The floor joists will be fastened to the wall using the Simpson ICFVL ledger connection system.
 
Depends on the contractor. Some will have enough bracing to build it all at once, others will want to build to the main, erect the main, and then build up from that using the floor to brace the wall. If they build it at once the location of the bracing will be important unless you design the wall so you can remove the bracing once the roof is in place. Regardless, this is not all that complicated to design. The logix is just as form as DoubleStud describes.
 
I guess I should have clarified in my original post. I am tying to determine the required vertical size and spacing of the rebar.
 
FYI, that connector does not resist out-of-plane loads.
 
XR, the CAN version lists out of plane.

sst-ICF_bh3kqt.png
 
You would need to decide if your floor to wall connection is sufficient to provide out of plane bracing to the wall. If so you get one buckled shape above the floor and one below the floor.

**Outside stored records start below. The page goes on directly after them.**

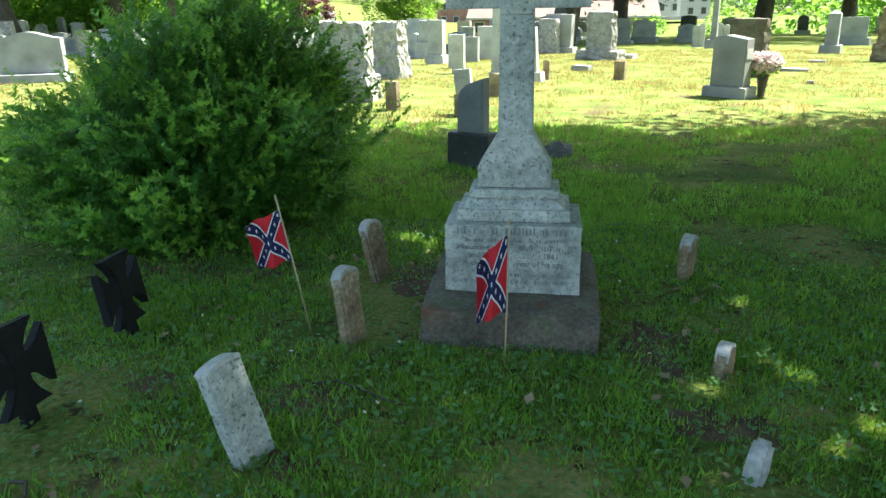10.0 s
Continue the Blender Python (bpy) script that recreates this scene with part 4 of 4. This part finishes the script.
def blades(name, x, y, h, w, mat, label):
    n = len(x)
    z = height(x, y)
    a = RNG.uniform(0, 2 * np.pi, n)
    lean = RNG.normal(size=(n, 2)) * (h * 0.45)[:, None]
    dx, dy = np.cos(a) * w, np.sin(a) * w
    v = np.stack([np.stack([x - dx, y - dy, z - 0.01], 1), np.stack([x + dx, y + dy, z - 0.01], 1), np.stack([x + lean[:, 0], y + lean[:, 1], z + h], 1)], axis=1).reshape(-1, 3)
    return tagged(mesh_of(name, v, np.arange(3 * n).reshape(-1, 3), mat), label, "grass", kind="stuff")


def worn(x, y):
    """How thick the grass grows, from bare to full."""
    f = np.array([noise.noise(Vector((a * 0.9, b * 0.9, 3.0))) + 0.5 * noise.noise(Vector((a * 3, b * 3, 9.0))) for a, b in zip(x, y)])
    return f


def tufts(n, x0, x1, y0, y1, per, spread):
    """Blades in small tufts, thin where the ground is worn."""
    m = n // per
    cx, cy = RNG.uniform(x0, x1, m), RNG.uniform(y0, y1, m)
    f = worn(cx, cy)
    f = np.where(cy < 6.0, np.maximum(f, 0.0), f)
    ok = (f + RNG.uniform(-0.3, 0.3, m) > -0.12) & (cy > edge_y(cx) - 0.01) & (np.hypot(cx - 2.72, cy - 6.98) > 0.8)
    cx, cy, f = cx[ok], cy[ok], f[ok]
    x = np.repeat(cx, per) + RNG.normal(size=len(cx) * per) * spread
    y = np.repeat(cy, per) + RNG.normal(size=len(cx) * per) * spread
    tall = np.repeat(RNG.uniform(0.6, 1.4, len(cx)) * (1 + 0.6 * np.clip(f, 0, 1)), per)
    return x, y, tall


x, y, tall = tufts(390000, -7.5, 1.6, 4.2, 9.6, 9, 0.022)
blades("grass_near", x, y, RNG.uniform(0.012, 0.034, len(x)) * tall, RNG.uniform(0.0030, 0.0072, len(x)), GRASS, "short green mown grass with worn spots near the road")
x, y, tall = tufts(200000, -13, 8, 5.0, 11.6, 8, 0.035)
blades("grass_mid", x, y, RNG.uniform(0.014, 0.038, len(x)) * tall, RNG.uniform(0.0036, 0.0072, len(x)), GRASS, "short green mown grass under the trees")
x, y, tall = tufts(120000, -9, 6.5, 9.2, 12.9, 8, 0.035)
blades("grass_shaded", x, y, RNG.uniform(0.022, 0.055, len(x)) * tall, RNG.uniform(0.0045, 0.009, len(x)), GRASS, "short green mown grass at the edge of the shade")
x, y, tall = tufts(260000, -24, 11, 11.0, 30, 6, 0.05)
blades("grass_far", x, y, RNG.uniform(0.025, 0.055, len(x)) * tall, RNG.uniform(0.005, 0.010, len(x)), GRASS_DRY_SUNNY, "sunlit mown grass between the graves")

# ---- small things ----


def scatter_leaves(n, x0, x1, y0, y1, size, mat, name, label, category, lift=0.012):
    x, y = RNG.uniform(x0, x1, n), RNG.uniform(y0, y1, n)
    z = np.where(y < edge_y(x), 0.012, height(x, y) + lift)
    return tagged(leaves(name, np.stack([x, y, z], 1), size, mat, 0.7, 0.0, 3.0), label, category, kind="stuff")


scatter_leaves(90, -7, 3.5, 1.0, 5.3, 0.035, DRY, "litter", "fallen leaf bits on the asphalt", "litter", 0.0)
scatter_leaves(160, -6.5, 1, 5.6, 8.6, 0.05, DRY, "dry_leaves", "brown fallen leaves in the grass", "leaves", 0.03)
scatter_leaves(17000, -7.2, 0.5, 5.7, 9.2, 0.027, WEED, "weeds", "broad low weeds among the grass", "weeds", 0.03)
scatter_leaves(420, -9, 5, 5.8, 13, 0.02, PETAL, "clover_flowers", "tiny white clover flowers in the lawn", "flowers", 0.055)


def twig(points, r, label):
    ob = part("twig", tube(points, [r] * (len(points) - 1) + [r * 0.4], 6), DARK_BARK, smooth=True)
    return tagged(ob, label, "twig", "fallen twigs")


def twig_at(x, y, length, turn, r=0.006, bend=0.05):
    z = gz(x, y) + 0.018 if y > edge_y(x) else 0.012
    c, s = math.cos(turn), math.sin(turn)
    pts = [(x + c * length * t - s * bend * math.sin(t * 5), y + s * length * t + c * bend * math.sin(t * 5), z + 0.006 * math.sin(t * 9)) for t in (0, 0.25, 0.5, 0.75, 1)]
    return twig(pts, r, "thin bare fallen twig on the ground")


twig_at(-4.02, 7.0, 0.42, -0.15, 0.005)
twig_at(-4.75, 6.35, 0.22, -0.7)
twig_at(-3.45, 3.75, 0.36, -0.35)
twig_at(-2.2, 4.5, 0.18, 2.2)
twig_at(-0.55, 3.5, 0.16, 0.1)
twig_at(-1.9, 4.9, 0.14, -0.8)
twig_at(1.2, 5.4, 0.12, 1.9)
twig_at(-2.9, 4.9, 0.2, 0.5)

# a grown-over crack across the road
pts = [(3.21, 6.0), (2.98, 5.35), (3.02, 5.0), (2.90, 4.6), (2.88, 4.2), (2.66, 3.85), (2.36, 3.62), (2.28, 3.4), (2.06, 3.2), (1.78, 2.95), (1.71, 2.6), (1.46, 2.2)]
left, right = [], []
rr = random.Random(8)
fine = []
for (ax, ay), (bx, by) in zip(pts, pts[1:]):
    for k in range(4):
        t = k / 4
        fine.append((ax + (bx - ax) * t + rr.uniform(-0.03, 0.03), ay + (by - ay) * t + rr.uniform(-0.03, 0.03)))
bm = bmesh.new()
prev = None
for x, y in fine:
    w = rr.uniform(0.008, 0.026)
    cur = (bm.verts.new((x - w, y - w * 0.5, 0.009)), bm.verts.new((x + w, y + w * 0.5, 0.009)))
    if prev:
        bm.faces.new((prev[0], prev[1], cur[1], cur[0]))
    prev = cur
tagged(part("road_crack", bm, CRACK), "soil-filled crack across the asphalt", "crack", kind="structure")
cx = np.repeat(np.array([p[0] for p in fine]), 26) + RNG.normal(size=len(fine) * 26) * 0.03
cy = np.repeat(np.array([p[1] for p in fine]), 26) + RNG.normal(size=len(fine) * 26) * 0.03
some = RNG.uniform(size=len(cx)) < 0.4 + 0.5 * np.sin(cy * 7)
cx, cy = cx[some], cy[some]
g = blades("crack_grass", cx, cy, RNG.uniform(0.03, 0.06, len(cx)), RNG.uniform(0.002, 0.004, len(cx)), GRASS, "tufts of grass growing in the crack")


def soil_patch(x, y, rx, ry, seed):
    """Worn earth: a low irregular sheet on the lawn."""
    rr = random.Random(seed)
    bm = bmesh.new()
    c = bm.verts.new((0, 0, 0.014))
    ring = []
    for k in range(22):
        a = 2 * math.pi * k / 22
        q = rr.uniform(0.6, 1.1)
        px, py = math.cos(a) * rx * q, math.sin(a) * ry * q
        ring.append(bm.verts.new((px, py, gz(x + px, y + py) - gz(x, y) - 0.002)))
    for k in range(22):
        bm.faces.new((c, ring[k], ring[(k + 1) % 22]))
    ob = part("bare_soil", bm, SOIL, smooth=True)
    ob.matrix_world = pose(x, y, gz(x, y))
    return tagged(ob, "bare reddish soil worn through the grass", "soil", "patches of bare soil", "structure")


for i, (x, y, rx, ry) in enumerate(((-4.0, 6.9, 0.32, 0.2), (-2.7, 7.55, 0.22, 0.3), (-3.75, 8.2, 0.3, 0.3), (-4.55, 7.0, 0.22, 0.15), (-5.0, 8.2, 0.7, 0.22), (-2.3, 8.5, 0.28, 0.16), (-0.1, 6.9, 0.24, 0.45), (-3.95, 6.55, 0.2, 0.12), (-2.55, 6.95, 0.3, 0.16), (0.55, 9.2, 0.5, 0.25), (1.55, 6.8, 0.4, 0.4))):
    soil_patch(x, y, rx, ry, i)


def flower_vase(x, y):
    t = thing("flower_vase", pose(x, y, gz(x, y) - 0.01), "dark grave vase holding a bunch of pale pink flowers", "vase")
    prof = [(0.045, 0), (0.05, 0.02), (0.045, 0.05), (0.065, 0.2), (0.08, 0.3), (0.075, 0.3)]
    part("vase", tube([(0, 0, b) for a, b in prof], [a for a, b in prof], 14), BROWNSTONE, t, smooth=True)
    c = RNG.normal(size=(900, 3))
    c /= np.linalg.norm(c, axis=1)[:, None]
    c = c * RNG.uniform(0.6, 1, 900)[:, None] * np.array([0.24, 0.24, 0.15]) + np.array([0, 0, 0.46])
    for nm, pp, mt in (("bouquet", c[:700], PETAL), ("foliage", c[700:] * np.array([0.9, 0.9, 0.85]), LEAF)):
        o = leaves(nm, pp, 0.06, mt, 0.9)
        o.parent = t
        o["kind"] = "stuff"


flower_vase(-0.40, 15.40)

# ---- the far rows ----
rr = random.Random(31)


def far_row(x0, y0, dx, dy, n, mat, label, rot, hmin=0.45, hmax=0.95):
    """A row of plain headstones, each of its own size and lean."""
    for i in range(n):
        x, y = x0 + dx * i + rr.uniform(-0.5, 0.5), y0 + dy * i + rr.uniform(-0.6, 0.6)
        w, h = rr.uniform(0.4, 0.9), rr.uniform(hmin, hmax)
        tablet(x, y, w, h, rr.uniform(0.18, 0.3), rr.choice(("flat", "low", "round", "serpentine", "flat")), rr.choice(mat), label, rot + rr.uniform(-6, 6), (w + 0.25, 0.45, rr.uniform(0.12, 0.25)), GREY_GRANITE, 0, rr.uniform(-2, 2))


LIGHT = (WHITE_STONE, GREY_GRANITE, RUSTIC)
far_row(-12.5, 26.0, 1.9, 0.4, 6, LIGHT, "pale headstone on a base in a sunlit row", -25)
far_row(-13.0, 32.0, 1.5, 0.5, 11, LIGHT, "pale headstone on a base in a sunlit row", -25)
far_row(-14.0, 39.0, 1.7, 0.4, 13, (*LIGHT, DARK_GRANITE), "weathered headstone on a base in a far row", -25)
far_row(-12.0, 47.0, 2.0, 0.2, 15, (*LIGHT, DARK_GRANITE), "weathered headstone on a base in a far row", -25)
far_row(-34.0, 20.0, 1.6, 1.5, 9, LIGHT, "pale headstone on a base in a sunlit row", -9)
far_row(-42.0, 22.0, 1.7, 1.7, 14, (*LIGHT, DARK_GRANITE), "weathered headstone on a base in a far row", -9)
far_row(-50.0, 23.0, 1.9, 1.9, 17, (*LIGHT, DARK_GRANITE), "weathered headstone on a base in a far row", -9, 0.5, 1.1)
far_row(-58.0, 27.0, 2.0, 1.9, 16, (*LIGHT, DARK_GRANITE), "weathered headstone on a base under the far trees", -9, 0.5, 1.1)
far_row(-24.0, 27.0, 1.7, 1.6, 7, LIGHT, "pale headstone on a base in a sunlit row", -9)
far_row(6.5, 24.0, 1.8, 0.6, 6, LIGHT, "pale headstone on a base beyond the tree", -25)
far_row(7.0, 33.0, 1.8, 0.4, 8, LIGHT, "pale headstone on a base beyond the tree", -25)
far_row(-31.0, 23.0, 1.5, 1.5, 9, LIGHT, "pale headstone on a base in a sunlit row", -9)

# pale plaque let into the side of the grey granite headstone
for ob in [o for o in bpy.data.objects if o.get("label", "").startswith("grey granite headstone with a pale plaque")]:
    stone = [c for c in ob.children if c.name.startswith("tablet")][0]
    w = max(v.co.x for v in stone.data.vertices)
    part("plaque", prism(0.012, 0.17, 0.13, 0.52, 1, bevel=0.001, x0=w + 0.002), WHITE_STONE, ob, "pale plaque")

# worn name on the obelisk's base, kept as plain bars
for ob in [o for o in bpy.data.objects if o.name.startswith("monument") and o.get("label", "").startswith("tall tapered granite")]:
    rb = random.Random(2)
    base = [c for c in ob.children if c.name.startswith("base")][0]
    worn_lines(ob, -0.19, 0.19, sum(v.co.z for v in base.data.vertices) / len(base.data.vertices) - 0.04, 0.08, min(v.co.y for v in base.data.vertices) - 0.001, CRACK, rb)
for ob in [o for o in bpy.data.objects if o.name.startswith("monument") and o.get("label", "").startswith("tall dark granite")]:
    rb = random.Random(5)
    pad = new("inscription")
    pad.parent = ob
    pad.matrix_basis = pose(0, 0, 0, 0, 0, 90)
    for k, z in enumerate((1.1, 1.25, 1.4, 1.55, 1.9, 2.05, 2.2, 2.35)):
        worn_lines(pad, -0.18, 0.2, z, 0.07, -0.272, GREY_GRANITE, rb)
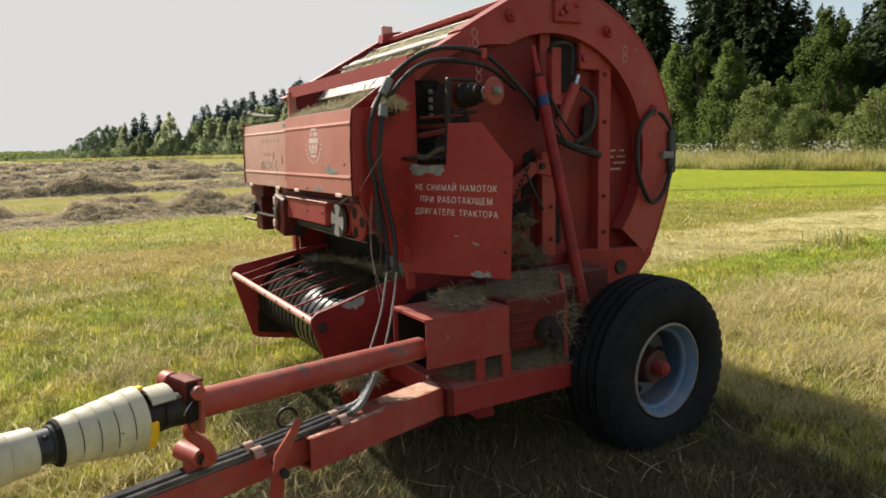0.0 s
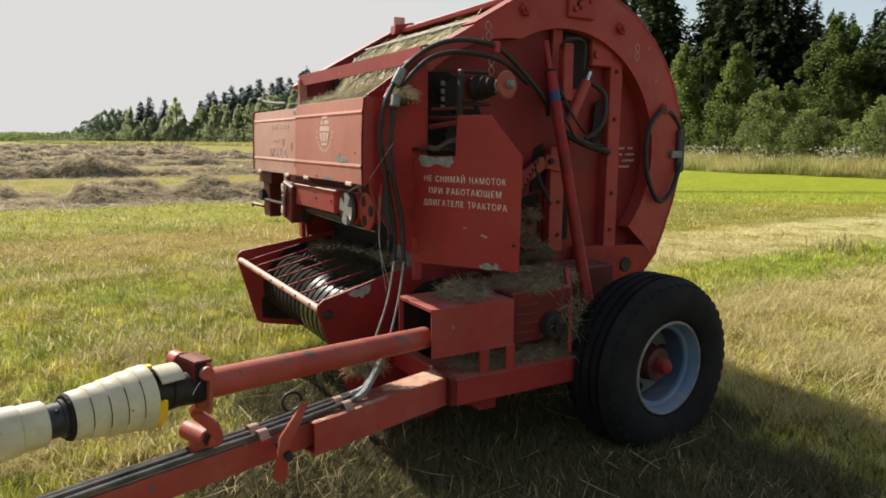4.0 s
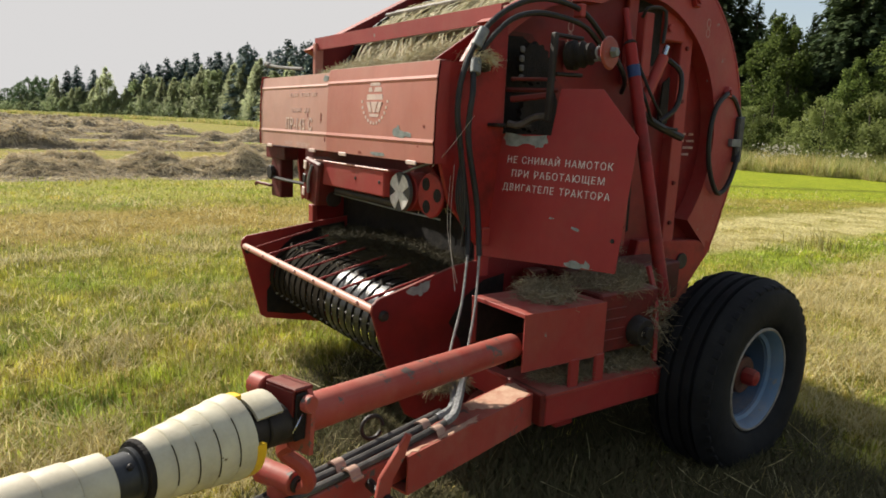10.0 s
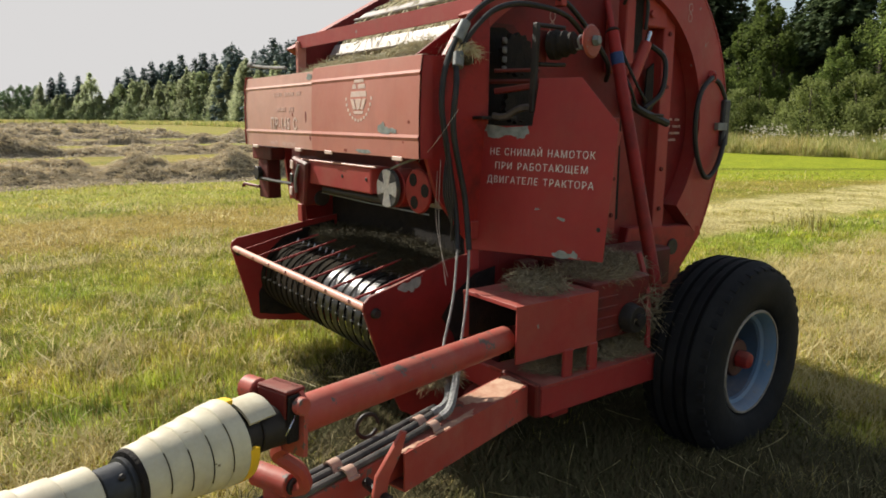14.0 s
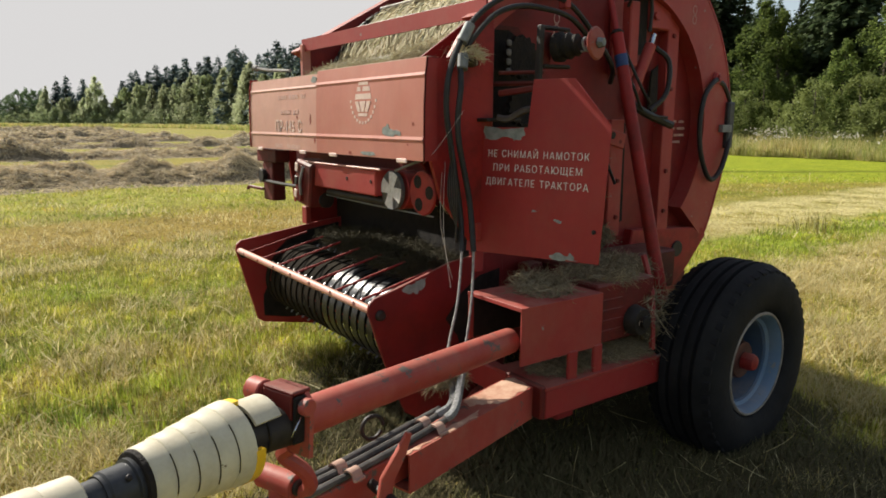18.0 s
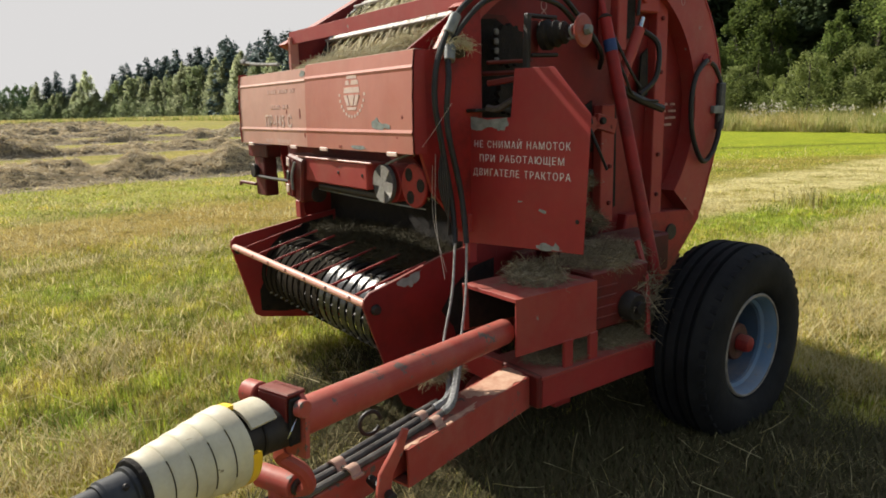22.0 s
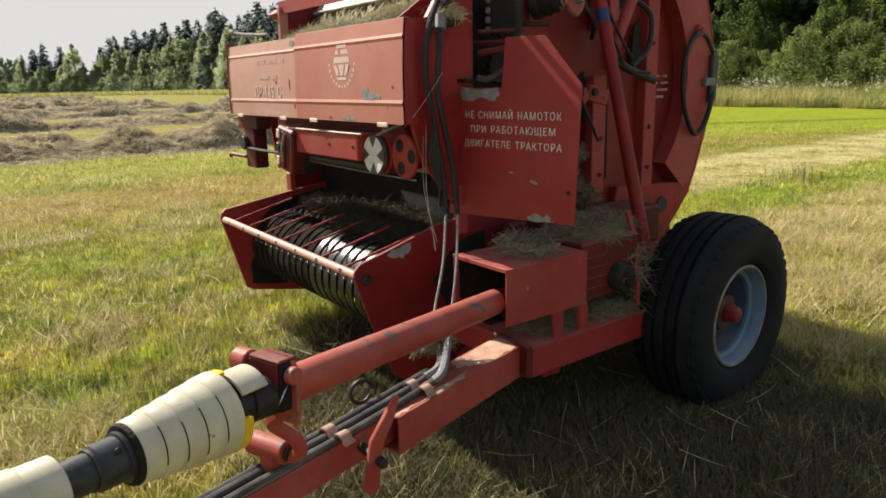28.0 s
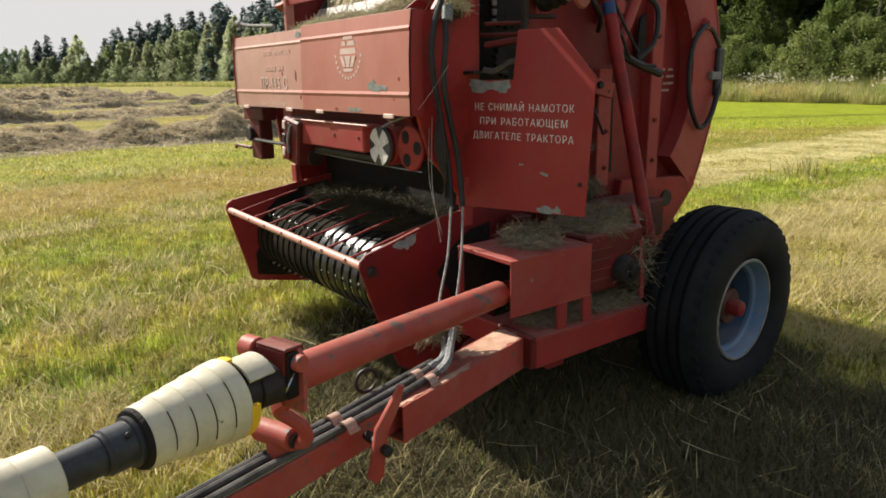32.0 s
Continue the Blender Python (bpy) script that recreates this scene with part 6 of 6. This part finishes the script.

Its a slender concrete wall so regardless of form strategy it should be designed as such.

If you have seismic it is questionable whether the floor system would be above to provide sufficient out of plane anchorage to the wall.
 
There are many ways to detail the ledger connection for a more rigid connection to the concrete that would provide adequate out-of-plane resistance. The Simpson connectors seem marginal for that purpose. I would lean towards a detail that uses an embedded anchor bolt and purlin anchor.
 
In terms of selecting size and spacing of rebar...are you designing based on accepted engineering practice (ACI) or prescriptive code requirements (IRC/ICF ESR)?

Makes a big difference. The IRC has some rather questionable concrete design that gets used by contractors without engineers. ICF rebar tables are usually based on those from what I've been able to put together. I'll tell you this: if you try to give a contractor that does a lot of prescriptive ICF an engineered design, he'll blow his top. We put a lot more rebar in there than they say is necessary. In some ways that's good...unless you're into a 12" ICF, those things are so congested already that honeycombing should just be expected.
 
Common residential practice is to design the wall for an unsupported storey height between floors/roof (i.e. 8' for the basement wall and 8'-4" / 15' for the above grade walls). Detail your ledger board to be anchored to the wall, either using the Simpson hangers or anchor bolts. Where the joists are parallel to the wall, add blocking between joists in rows to secure the ledger board to the floor diaphragm.